## [TASK REQUIREMENTS]
Images should be left out, and everything else in the listing reproduced exactly.
----- DATA SECTION
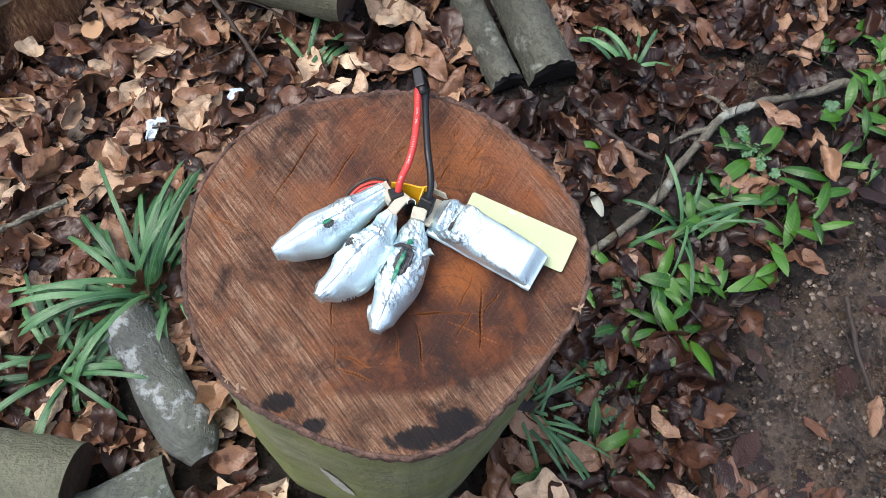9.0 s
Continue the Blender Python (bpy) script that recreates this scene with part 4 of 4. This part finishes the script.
branch("branch", [(0.268, 0.318, 0.000), (0.327, 0.354, 0.002), (0.372, 0.388, 0.003), (0.418, 0.431, 0.003), (0.454, 0.488, 0.003), (0.504, 0.544, 0.004), (0.543, 0.584, 0.004), (0.585, 0.600, 0.004), (0.636, 0.619, 0.003), (0.730, 0.646, 0.002), (0.800, 0.668, -0.004)],
       0.0062, 0.0072, TWIG, "fallen lichen-flecked branch lying on leaves and soil", [[(0.512, 0.556, 0.004), (0.48, 0.548, 0.003), (0.448, 0.532, -0.004)], [(0.545, 0.585, 0.006), (0.530, 0.606, 0.010), (0.505, 0.622, 0.004)]])
branch("twig", [(0.303, 0.583, 0.012), (0.339, 0.546, 0.014), (0.375, 0.515, 0.014), (0.415, 0.492, 0.010)], 0.0050, 0.0035, DARKTWIG, "short dark twig among the leaves")
branch("twig", [(-0.345, 0.92, 0.06), (-0.305, 0.786, 0.045), (-0.237, 0.691, 0.035), (-0.185, 0.615, 0.02)], 0.0045, 0.0030, DARKTWIG, "thin bent twig leaning on the leaves", [[(-0.27, 0.745, 0.04), (-0.20, 0.735, 0.04), (-0.12, 0.690, 0.03)]])
branch("twig", [(-0.60, 0.31, 0.03), (-0.52, 0.355, 0.035), (-0.45, 0.39, 0.03)], 0.0055, 0.004, TWIG, "grey lichened twig under the leaves")
branch("twig", [(-0.70, 0.555, 0.03), (-0.60, 0.555, 0.03), (-0.53, 0.558, 0.03)], 0.0016, 0.0012, PALEWOOD, "thin pale straw on the leaves")
branch("twig", [(0.685, 0.28, 0.008), (0.69, 0.20, 0.008), (0.70, 0.13, 0.006)], 0.0042, 0.003, DARKTWIG, "dark stick pressed into the mud")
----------
## [EXERCISE ANSWER]
9.0 s
Continue the Blender Python (bpy) script that recreates this scene with part 4 of 4. This part finishes the script.
branch("branch", [(0.268, 0.318, 0.000), (0.327, 0.354, 0.002), (0.372, 0.388, 0.003), (0.418, 0.431, 0.003), (0.454, 0.488, 0.003), (0.504, 0.544, 0.004), (0.543, 0.584, 0.004), (0.585, 0.600, 0.004), (0.636, 0.619, 0.003), (0.730, 0.646, 0.002), (0.800, 0.668, -0.004)],
       0.0062, 0.0072, TWIG, "fallen lichen-flecked branch lying on leaves and soil", [[(0.512, 0.556, 0.004), (0.48, 0.548, 0.003), (0.448, 0.532, -0.004)], [(0.545, 0.585, 0.006), (0.530, 0.606, 0.010), (0.505, 0.622, 0.004)]])
branch("twig", [(0.303, 0.583, 0.012), (0.339, 0.546, 0.014), (0.375, 0.515, 0.014), (0.415, 0.492, 0.010)], 0.0050, 0.0035, DARKTWIG, "short dark twig among the leaves")
branch("twig", [(-0.345, 0.92, 0.06), (-0.305, 0.786, 0.045), (-0.237, 0.691, 0.035), (-0.185, 0.615, 0.02)], 0.0045, 0.0030, DARKTWIG, "thin bent twig leaning on the leaves", [[(-0.27, 0.745, 0.04), (-0.20, 0.735, 0.04), (-0.12, 0.690, 0.03)]])
branch("twig", [(-0.60, 0.31, 0.03), (-0.52, 0.355, 0.035), (-0.45, 0.39, 0.03)], 0.0055, 0.004, TWIG, "grey lichened twig under the leaves")
branch("twig", [(-0.70, 0.555, 0.03), (-0.60, 0.555, 0.03), (-0.53, 0.558, 0.03)], 0.0016, 0.0012, PALEWOOD, "thin pale straw on the leaves")
branch("twig", [(0.685, 0.28, 0.008), (0.69, 0.20, 0.008), (0.70, 0.13, 0.006)], 0.0042, 0.003, DARKTWIG, "dark stick pressed into the mud")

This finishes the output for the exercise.